Thursday, April 18, 2013

Heard that countries should "compete" on tax? Wrong

Updated: the longer article is now available, here.

An article on tax competition in The Guardian, co-authored by Ellie Mae O'Hagan and Nicholas Shaxson.

It's subtitled "Tax 'competition' – in which countries fight to lower taxes – not only hits the poor, it doesn't even help the economy grow." Which is exactly right.

It starts like this:
"A myth we're repeatedly told is that a country must be "tax competitive" in order to support a successful economy. It sounds so reasonable. We're taught that competition between companies keeps them on their toes and pressures them to produce better products and services, at better prices.

But here's the problem: competition between companies in a market bears no economic resemblance whatsoever to "competition" between countries on tax. They are utterly different economic beasts."
Now read on. This is one of the most important myths out there on international tax.

The published article is somewhat shorter than the original. Here's one bit that was cut out, but that we'd like to highlight:
"Let’s tackle the economic illiteracy behind those calls for a ‘competitive’ tax system. If you write about it, always put ‘competitive’ in quote marks, to signal that you understand. And when a politician wheels out the ‘C’ word - get them to explain exactly what they mean. Or run for the hills."
And there's plenty more about this in Treasure Islands, of course. A longer paper soon to come.

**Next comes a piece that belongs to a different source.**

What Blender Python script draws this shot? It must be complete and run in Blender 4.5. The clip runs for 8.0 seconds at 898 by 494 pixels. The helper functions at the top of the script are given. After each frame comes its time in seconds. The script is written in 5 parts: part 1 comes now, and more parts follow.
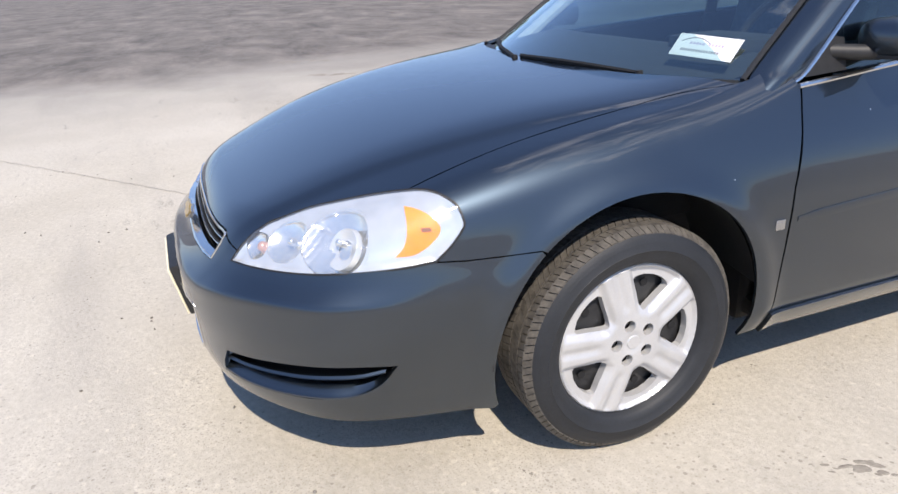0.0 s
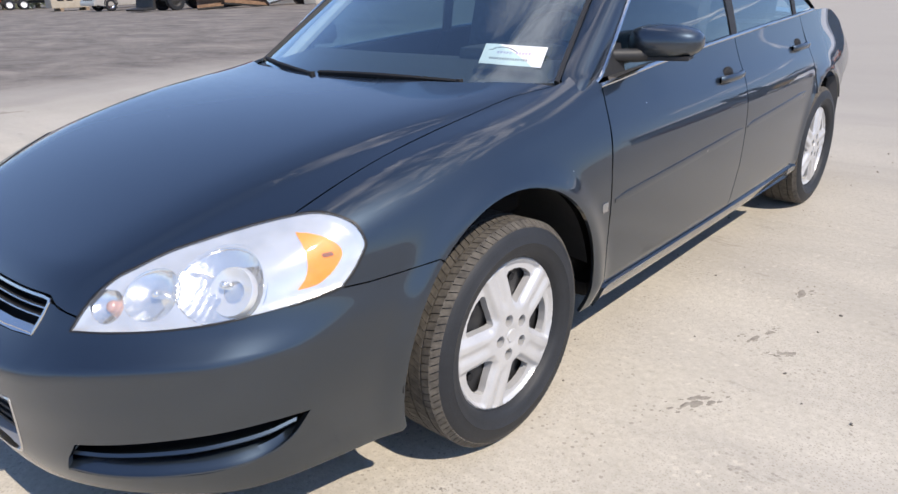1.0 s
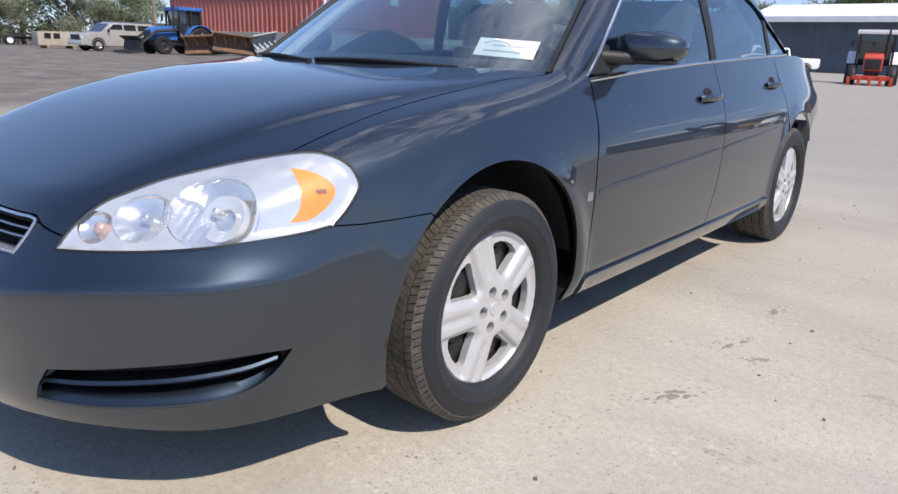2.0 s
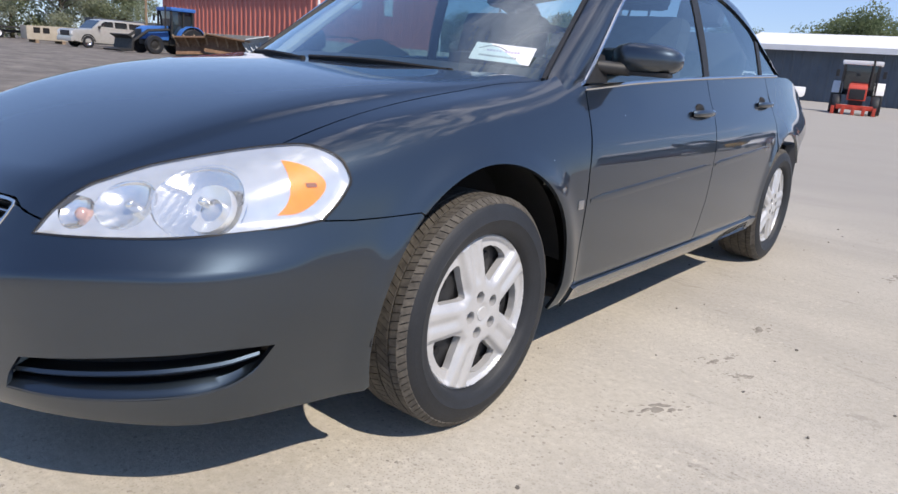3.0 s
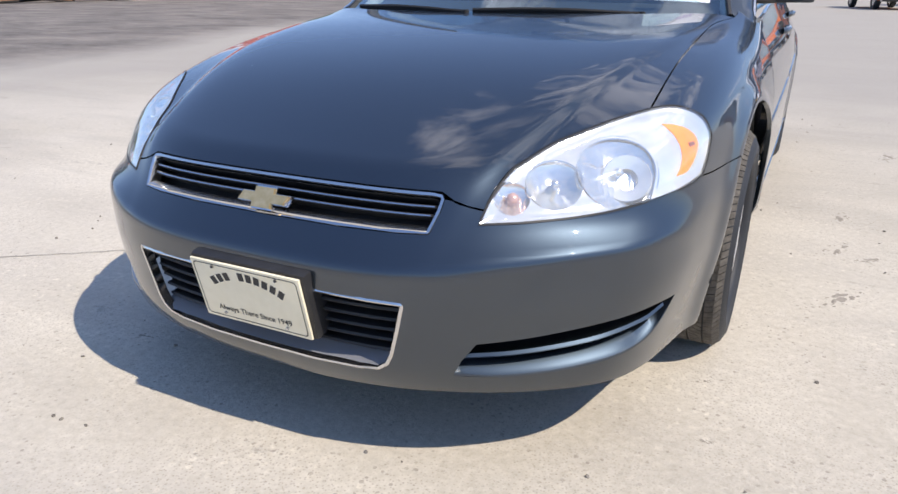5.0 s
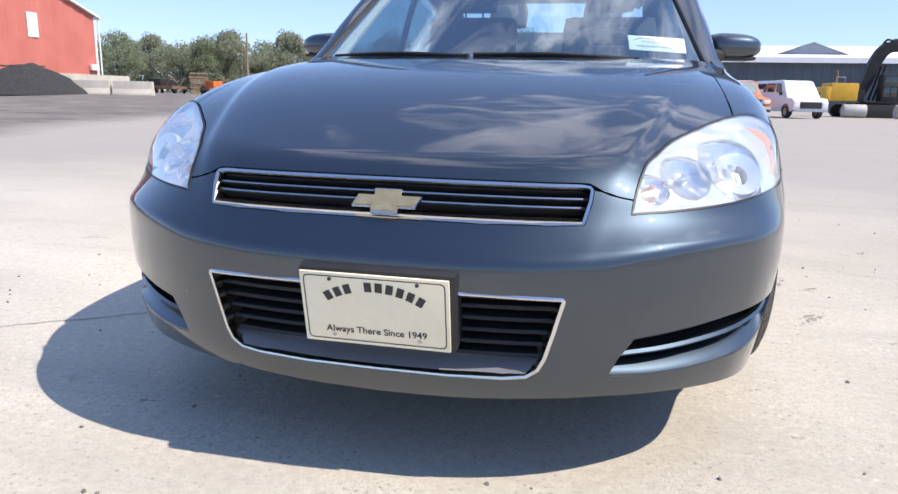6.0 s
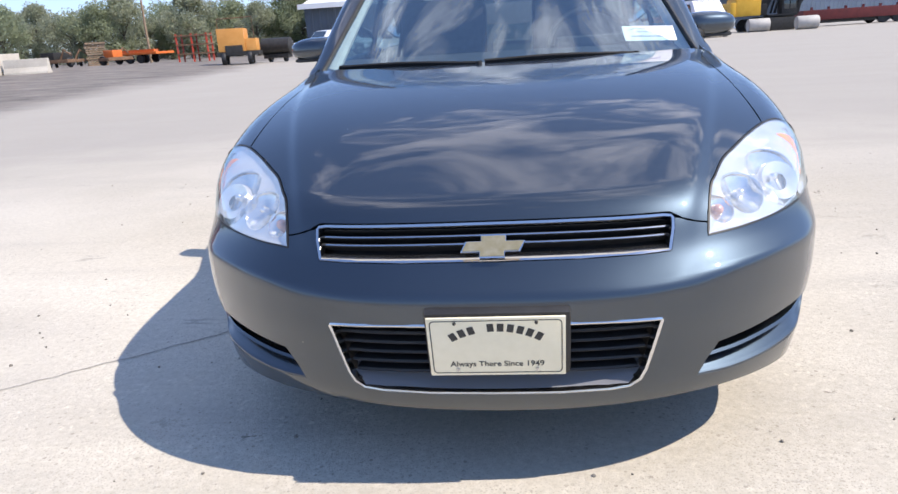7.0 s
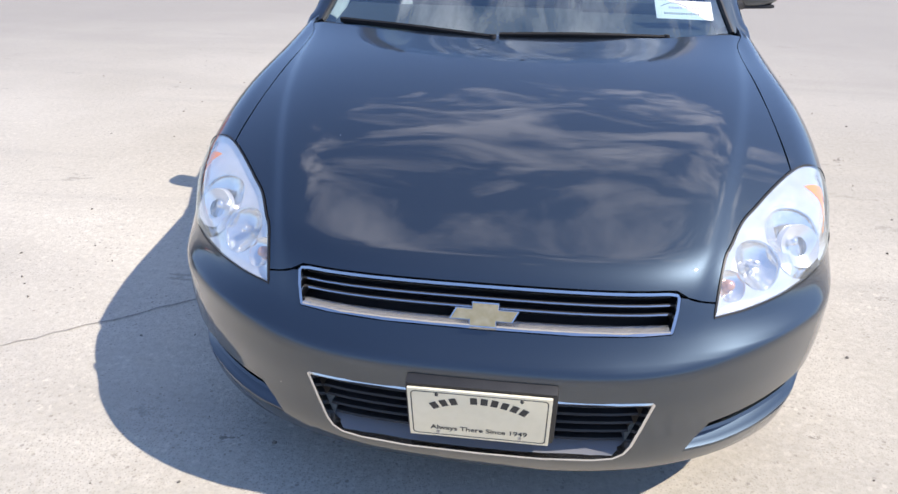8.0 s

The longer article supporting these conclusions is here or here. Another article by Martin Wolf, who's cited in the piece, is worth reading, here.

We have another graph for you, for which there wasn't space in the main article, and it doesn't say much. First some context, from the longer article, which notes that:
"There are meaningful ways to talk about ‘competitiveness’ among countries.

The World Economic Forum produces an annual “Competitiveness Index” for 144 countries built on 12 “pillars” of competitiveness: insitutions, infrastructure, the macroeconomic environment, health and primary education; higher education and training; labour market efficiency; financial market development; technological readiness; market size; business sophistication; and innovation.

We think some of their choices are bad ones, but its goal to measure “the set of institutions, policies, and factors that determine the level of productivity of a country” seems reasonable.

Most of the 12 ‘pillars’ depend heavily on public investment – which means tax.  So it’s not obvious, even in theory, that tax cuts will make countries more competitive, as many people believe. After all, taxes raised don’t go up in smoke: they are not a ‘cost’ in any meaningful sense of the word, but a transfer, from one (private) sector to another (public) sector: shingles taken from one side of the roof to put on the other.

In the WEF’s “competitiveness index” for 2012-13, two of the top four most ‘competitive’ countries in the world are Finland and Sweden, two of the world’s highest-taxed countries. Although some lower-tax countries such as Singapore also rank highly, there is no evidence that lower taxes make countries more competitive."
So what does the graph of WEF competitiveness against tax revenues as a share of GDP look like? For what it's worth, it looks like this:

(That's got tax revenues as a share of GDP on the x axis, and the WEF competitiveness scale -- higher is better -- on the y axis.) 

We are not going to draw any particular conclusions from that: that's a very shaky, shallow trendline.

One could think of all sorts of graphs here, most of them problematic. For example, a worldwide graph showing GDP per capita growth versus tax revenues as a share of GDP would quite possibly show higher growth in the low-tax countries. But this wouldn't tell us anything about causation: what it would most likely show is that if you are a low-tax country, you're more likely to be a poor country. And if you're a poor country, you're more likely to be enjoying catch-up growth with the mature, rich economies.